- [WHAT TO WORK ON] Repeat every record below exactly, but leave out any pictures.

- [RECORDS SHOWN]

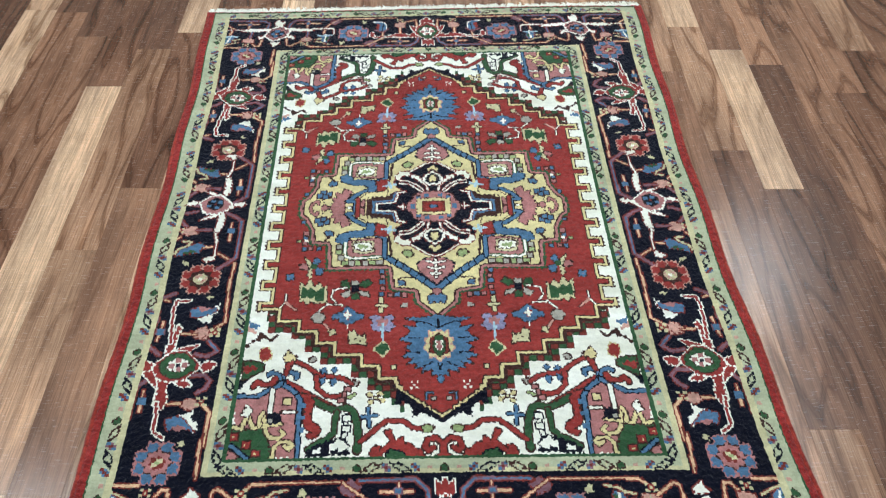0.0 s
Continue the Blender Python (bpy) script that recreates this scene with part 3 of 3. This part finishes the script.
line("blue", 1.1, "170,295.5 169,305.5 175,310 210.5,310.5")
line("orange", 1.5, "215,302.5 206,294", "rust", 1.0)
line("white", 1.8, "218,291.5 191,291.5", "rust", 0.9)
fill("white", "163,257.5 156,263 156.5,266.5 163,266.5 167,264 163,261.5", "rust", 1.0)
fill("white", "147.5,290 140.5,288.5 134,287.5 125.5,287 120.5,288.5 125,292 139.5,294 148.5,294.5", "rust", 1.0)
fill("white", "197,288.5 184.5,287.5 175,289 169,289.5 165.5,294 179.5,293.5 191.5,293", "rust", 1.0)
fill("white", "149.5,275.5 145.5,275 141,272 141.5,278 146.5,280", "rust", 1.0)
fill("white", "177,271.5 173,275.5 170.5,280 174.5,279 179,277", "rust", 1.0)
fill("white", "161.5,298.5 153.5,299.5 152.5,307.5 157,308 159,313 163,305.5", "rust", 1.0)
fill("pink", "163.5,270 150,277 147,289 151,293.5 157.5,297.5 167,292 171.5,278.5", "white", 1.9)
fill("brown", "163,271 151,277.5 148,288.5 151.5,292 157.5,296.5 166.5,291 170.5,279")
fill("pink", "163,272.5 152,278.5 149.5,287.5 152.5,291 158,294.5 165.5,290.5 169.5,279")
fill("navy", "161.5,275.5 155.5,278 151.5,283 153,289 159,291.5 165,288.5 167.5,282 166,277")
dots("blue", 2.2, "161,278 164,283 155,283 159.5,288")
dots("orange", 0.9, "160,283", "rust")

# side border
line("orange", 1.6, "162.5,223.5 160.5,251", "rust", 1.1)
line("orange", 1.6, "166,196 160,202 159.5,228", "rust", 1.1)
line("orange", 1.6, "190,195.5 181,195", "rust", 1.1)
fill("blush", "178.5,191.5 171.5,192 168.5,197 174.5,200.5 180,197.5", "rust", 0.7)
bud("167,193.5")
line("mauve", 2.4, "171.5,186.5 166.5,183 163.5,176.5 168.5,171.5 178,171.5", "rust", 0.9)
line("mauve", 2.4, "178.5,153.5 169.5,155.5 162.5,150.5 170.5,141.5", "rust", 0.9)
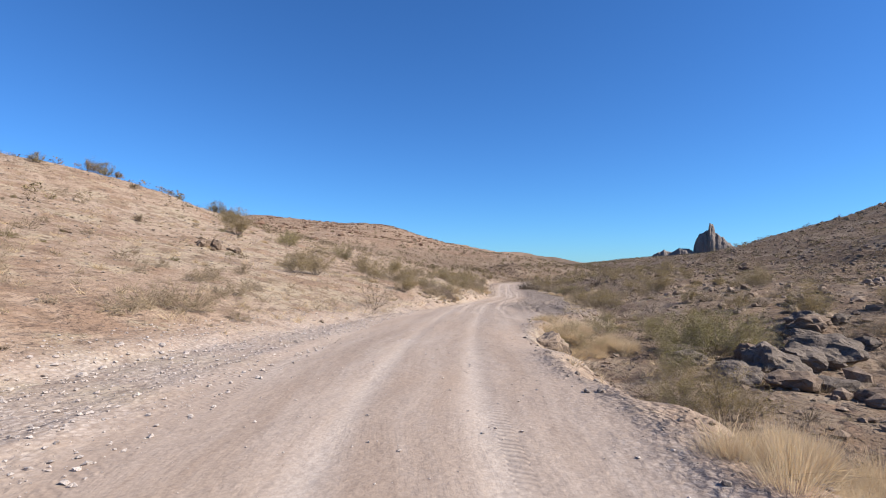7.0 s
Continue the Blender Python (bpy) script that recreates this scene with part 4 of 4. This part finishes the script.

- [EXERCISE RESULT]
0.0 s
Continue the Blender Python (bpy) script that recreates this scene with part 3 of 3. This part finishes the script.
line("blue", 1.1, "170,295.5 169,305.5 175,310 210.5,310.5")
line("orange", 1.5, "215,302.5 206,294", "rust", 1.0)
line("white", 1.8, "218,291.5 191,291.5", "rust", 0.9)
fill("white", "163,257.5 156,263 156.5,266.5 163,266.5 167,264 163,261.5", "rust", 1.0)
fill("white", "147.5,290 140.5,288.5 134,287.5 125.5,287 120.5,288.5 125,292 139.5,294 148.5,294.5", "rust", 1.0)
fill("white", "197,288.5 184.5,287.5 175,289 169,289.5 165.5,294 179.5,293.5 191.5,293", "rust", 1.0)
fill("white", "149.5,275.5 145.5,275 141,272 141.5,278 146.5,280", "rust", 1.0)
fill("white", "177,271.5 173,275.5 170.5,280 174.5,279 179,277", "rust", 1.0)
fill("white", "161.5,298.5 153.5,299.5 152.5,307.5 157,308 159,313 163,305.5", "rust", 1.0)
fill("pink", "163.5,270 150,277 147,289 151,293.5 157.5,297.5 167,292 171.5,278.5", "white", 1.9)
fill("brown", "163,271 151,277.5 148,288.5 151.5,292 157.5,296.5 166.5,291 170.5,279")
fill("pink", "163,272.5 152,278.5 149.5,287.5 152.5,291 158,294.5 165.5,290.5 169.5,279")
fill("navy", "161.5,275.5 155.5,278 151.5,283 153,289 159,291.5 165,288.5 167.5,282 166,277")
dots("blue", 2.2, "161,278 164,283 155,283 159.5,288")
dots("orange", 0.9, "160,283", "rust")

# side border
line("orange", 1.6, "162.5,223.5 160.5,251", "rust", 1.1)
line("orange", 1.6, "166,196 160,202 159.5,228", "rust", 1.1)
line("orange", 1.6, "190,195.5 181,195", "rust", 1.1)
fill("blush", "178.5,191.5 171.5,192 168.5,197 174.5,200.5 180,197.5", "rust", 0.7)
bud("167,193.5")
line("mauve", 2.4, "171.5,186.5 166.5,183 163.5,176.5 168.5,171.5 178,171.5", "rust", 0.9)
line("mauve", 2.4, "178.5,153.5 169.5,155.5 162.5,150.5 170.5,141.5", "rust", 0.9)
7.0 s
Continue the Blender Python (bpy) script that recreates this scene with part 4 of 4. This part finishes the script.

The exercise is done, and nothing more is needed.